TASK DESCRIPTION> Leave out the pictures, and retype only the lines from the beginning of the material through the line that contains "return x, y, ground_z(x, y) + 0.01", including both.

RECORDS FOR PROCESSING>
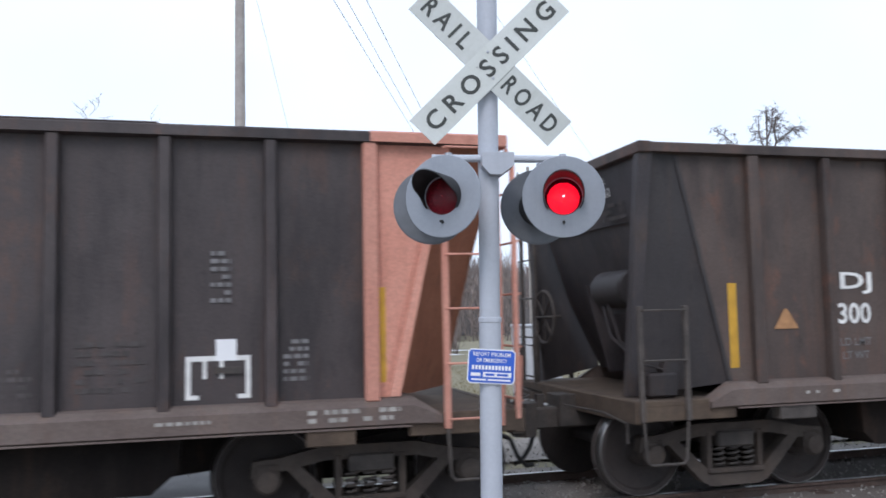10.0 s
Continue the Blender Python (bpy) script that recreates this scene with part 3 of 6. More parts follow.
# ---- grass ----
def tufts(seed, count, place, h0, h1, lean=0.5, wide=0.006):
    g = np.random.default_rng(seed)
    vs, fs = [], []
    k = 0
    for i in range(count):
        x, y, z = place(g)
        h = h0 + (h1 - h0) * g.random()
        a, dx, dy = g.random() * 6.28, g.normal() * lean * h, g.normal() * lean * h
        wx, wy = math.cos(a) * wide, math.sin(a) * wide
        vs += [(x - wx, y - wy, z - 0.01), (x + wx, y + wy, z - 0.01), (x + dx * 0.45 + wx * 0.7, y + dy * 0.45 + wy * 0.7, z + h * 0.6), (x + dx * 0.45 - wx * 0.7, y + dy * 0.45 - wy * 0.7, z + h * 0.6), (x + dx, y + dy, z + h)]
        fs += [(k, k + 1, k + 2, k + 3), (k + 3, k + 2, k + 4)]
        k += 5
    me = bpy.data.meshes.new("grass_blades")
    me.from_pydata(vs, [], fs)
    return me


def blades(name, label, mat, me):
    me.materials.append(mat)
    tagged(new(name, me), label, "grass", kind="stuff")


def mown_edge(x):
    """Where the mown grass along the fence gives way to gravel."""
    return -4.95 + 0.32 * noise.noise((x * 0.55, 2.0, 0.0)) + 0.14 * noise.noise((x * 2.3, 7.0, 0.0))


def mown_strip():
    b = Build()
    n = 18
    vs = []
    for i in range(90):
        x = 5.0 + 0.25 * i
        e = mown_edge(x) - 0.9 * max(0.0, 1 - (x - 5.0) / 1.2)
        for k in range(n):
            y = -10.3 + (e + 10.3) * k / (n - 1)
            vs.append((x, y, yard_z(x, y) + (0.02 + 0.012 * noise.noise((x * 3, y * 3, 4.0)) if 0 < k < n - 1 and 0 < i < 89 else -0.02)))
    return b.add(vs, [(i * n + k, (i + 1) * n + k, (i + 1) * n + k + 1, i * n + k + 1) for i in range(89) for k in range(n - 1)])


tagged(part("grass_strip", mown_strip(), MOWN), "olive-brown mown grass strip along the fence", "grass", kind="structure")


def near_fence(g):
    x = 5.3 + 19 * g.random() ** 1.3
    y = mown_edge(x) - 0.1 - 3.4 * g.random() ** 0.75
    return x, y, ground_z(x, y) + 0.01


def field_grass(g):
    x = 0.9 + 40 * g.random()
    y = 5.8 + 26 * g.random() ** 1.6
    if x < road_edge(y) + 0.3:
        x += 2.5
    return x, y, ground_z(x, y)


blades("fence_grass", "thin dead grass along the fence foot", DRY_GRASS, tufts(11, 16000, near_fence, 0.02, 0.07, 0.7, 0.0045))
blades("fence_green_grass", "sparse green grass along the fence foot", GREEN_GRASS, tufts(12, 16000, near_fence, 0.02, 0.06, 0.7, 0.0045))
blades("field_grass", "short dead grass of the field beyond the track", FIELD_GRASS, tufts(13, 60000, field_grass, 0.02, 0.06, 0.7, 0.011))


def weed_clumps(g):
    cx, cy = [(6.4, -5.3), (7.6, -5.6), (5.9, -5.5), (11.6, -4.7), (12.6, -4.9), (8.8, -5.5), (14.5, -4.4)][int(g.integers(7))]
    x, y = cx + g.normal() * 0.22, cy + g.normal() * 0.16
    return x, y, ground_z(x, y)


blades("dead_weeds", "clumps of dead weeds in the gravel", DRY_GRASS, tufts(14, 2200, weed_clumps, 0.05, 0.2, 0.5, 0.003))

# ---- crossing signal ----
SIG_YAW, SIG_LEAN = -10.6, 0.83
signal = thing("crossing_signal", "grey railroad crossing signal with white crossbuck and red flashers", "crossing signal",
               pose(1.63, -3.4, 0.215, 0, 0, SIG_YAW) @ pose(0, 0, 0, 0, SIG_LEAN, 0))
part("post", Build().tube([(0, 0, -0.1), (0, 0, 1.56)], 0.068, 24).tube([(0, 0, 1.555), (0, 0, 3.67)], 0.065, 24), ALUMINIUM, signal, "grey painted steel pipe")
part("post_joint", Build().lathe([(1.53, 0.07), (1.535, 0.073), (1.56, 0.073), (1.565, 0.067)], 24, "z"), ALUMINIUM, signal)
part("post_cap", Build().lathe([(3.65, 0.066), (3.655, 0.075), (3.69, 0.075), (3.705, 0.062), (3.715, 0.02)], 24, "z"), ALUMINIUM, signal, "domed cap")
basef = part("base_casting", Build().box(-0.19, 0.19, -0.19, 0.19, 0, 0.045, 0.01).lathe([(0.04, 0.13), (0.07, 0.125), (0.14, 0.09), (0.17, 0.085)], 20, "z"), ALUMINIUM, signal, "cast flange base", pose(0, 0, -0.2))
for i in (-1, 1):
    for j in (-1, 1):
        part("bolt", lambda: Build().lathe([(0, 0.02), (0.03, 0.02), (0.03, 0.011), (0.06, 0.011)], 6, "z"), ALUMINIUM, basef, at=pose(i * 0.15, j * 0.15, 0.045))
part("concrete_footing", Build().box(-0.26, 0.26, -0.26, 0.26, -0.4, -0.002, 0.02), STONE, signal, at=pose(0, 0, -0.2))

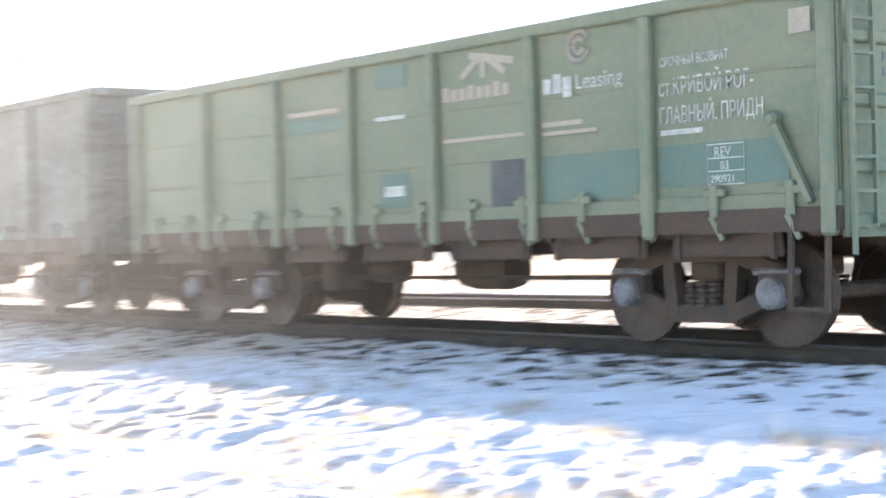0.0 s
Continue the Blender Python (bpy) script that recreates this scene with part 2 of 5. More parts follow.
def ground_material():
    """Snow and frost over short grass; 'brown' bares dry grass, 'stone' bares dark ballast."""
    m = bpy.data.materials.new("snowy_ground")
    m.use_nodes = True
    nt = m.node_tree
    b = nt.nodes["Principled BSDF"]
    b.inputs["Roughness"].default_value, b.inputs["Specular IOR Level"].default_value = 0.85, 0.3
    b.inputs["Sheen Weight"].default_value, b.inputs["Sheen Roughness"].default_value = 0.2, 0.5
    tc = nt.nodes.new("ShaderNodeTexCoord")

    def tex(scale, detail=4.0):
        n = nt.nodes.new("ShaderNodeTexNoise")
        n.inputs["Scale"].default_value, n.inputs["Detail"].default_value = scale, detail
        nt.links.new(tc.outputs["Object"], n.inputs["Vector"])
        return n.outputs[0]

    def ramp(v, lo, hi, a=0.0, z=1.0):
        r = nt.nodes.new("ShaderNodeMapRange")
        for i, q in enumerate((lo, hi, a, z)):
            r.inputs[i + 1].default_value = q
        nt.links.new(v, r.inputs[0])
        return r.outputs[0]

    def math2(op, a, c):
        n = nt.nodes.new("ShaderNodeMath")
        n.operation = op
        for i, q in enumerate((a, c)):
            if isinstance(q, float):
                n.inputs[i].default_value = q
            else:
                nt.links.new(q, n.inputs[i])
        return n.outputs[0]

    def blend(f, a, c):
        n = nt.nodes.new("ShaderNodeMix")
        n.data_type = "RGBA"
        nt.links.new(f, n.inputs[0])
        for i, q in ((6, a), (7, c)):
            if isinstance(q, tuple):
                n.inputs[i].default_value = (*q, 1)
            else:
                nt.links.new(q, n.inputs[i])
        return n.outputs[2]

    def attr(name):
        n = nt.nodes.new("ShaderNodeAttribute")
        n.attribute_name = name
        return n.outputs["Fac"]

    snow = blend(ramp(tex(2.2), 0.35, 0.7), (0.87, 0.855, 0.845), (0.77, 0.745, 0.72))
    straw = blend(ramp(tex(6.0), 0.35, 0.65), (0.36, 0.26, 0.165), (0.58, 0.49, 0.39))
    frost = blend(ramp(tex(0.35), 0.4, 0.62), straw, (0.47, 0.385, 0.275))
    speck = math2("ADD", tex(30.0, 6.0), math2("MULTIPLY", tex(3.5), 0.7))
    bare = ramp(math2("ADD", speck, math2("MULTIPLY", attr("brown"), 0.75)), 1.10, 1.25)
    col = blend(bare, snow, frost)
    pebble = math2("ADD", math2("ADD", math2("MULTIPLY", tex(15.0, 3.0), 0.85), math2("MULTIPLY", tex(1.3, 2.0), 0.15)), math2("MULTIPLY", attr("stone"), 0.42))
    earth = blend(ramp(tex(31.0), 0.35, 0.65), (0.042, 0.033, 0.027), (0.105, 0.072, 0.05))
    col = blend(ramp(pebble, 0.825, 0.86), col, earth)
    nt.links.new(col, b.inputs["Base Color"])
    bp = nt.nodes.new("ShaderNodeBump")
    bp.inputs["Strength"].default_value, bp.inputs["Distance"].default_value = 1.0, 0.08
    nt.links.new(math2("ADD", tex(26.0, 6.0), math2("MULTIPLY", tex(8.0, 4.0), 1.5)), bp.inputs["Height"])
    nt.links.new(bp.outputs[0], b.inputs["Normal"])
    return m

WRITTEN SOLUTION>
10.0 s
Continue the Blender Python (bpy) script that recreates this scene with part 3 of 6. More parts follow.
# ---- grass ----
def tufts(seed, count, place, h0, h1, lean=0.5, wide=0.006):
    g = np.random.default_rng(seed)
    vs, fs = [], []
    k = 0
    for i in range(count):
        x, y, z = place(g)
        h = h0 + (h1 - h0) * g.random()
        a, dx, dy = g.random() * 6.28, g.normal() * lean * h, g.normal() * lean * h
        wx, wy = math.cos(a) * wide, math.sin(a) * wide
        vs += [(x - wx, y - wy, z - 0.01), (x + wx, y + wy, z - 0.01), (x + dx * 0.45 + wx * 0.7, y + dy * 0.45 + wy * 0.7, z + h * 0.6), (x + dx * 0.45 - wx * 0.7, y + dy * 0.45 - wy * 0.7, z + h * 0.6), (x + dx, y + dy, z + h)]
        fs += [(k, k + 1, k + 2, k + 3), (k + 3, k + 2, k + 4)]
        k += 5
    me = bpy.data.meshes.new("grass_blades")
    me.from_pydata(vs, [], fs)
    return me


def blades(name, label, mat, me):
    me.materials.append(mat)
    tagged(new(name, me), label, "grass", kind="stuff")


def mown_edge(x):
    """Where the mown grass along the fence gives way to gravel."""
    return -4.95 + 0.32 * noise.noise((x * 0.55, 2.0, 0.0)) + 0.14 * noise.noise((x * 2.3, 7.0, 0.0))


def mown_strip():
    b = Build()
    n = 18
    vs = []
    for i in range(90):
        x = 5.0 + 0.25 * i
        e = mown_edge(x) - 0.9 * max(0.0, 1 - (x - 5.0) / 1.2)
        for k in range(n):
            y = -10.3 + (e + 10.3) * k / (n - 1)
            vs.append((x, y, yard_z(x, y) + (0.02 + 0.012 * noise.noise((x * 3, y * 3, 4.0)) if 0 < k < n - 1 and 0 < i < 89 else -0.02)))
    return b.add(vs, [(i * n + k, (i + 1) * n + k, (i + 1) * n + k + 1, i * n + k + 1) for i in range(89) for k in range(n - 1)])


tagged(part("grass_strip", mown_strip(), MOWN), "olive-brown mown grass strip along the fence", "grass", kind="structure")


def near_fence(g):
    x = 5.3 + 19 * g.random() ** 1.3
    y = mown_edge(x) - 0.1 - 3.4 * g.random() ** 0.75
    return x, y, ground_z(x, y) + 0.01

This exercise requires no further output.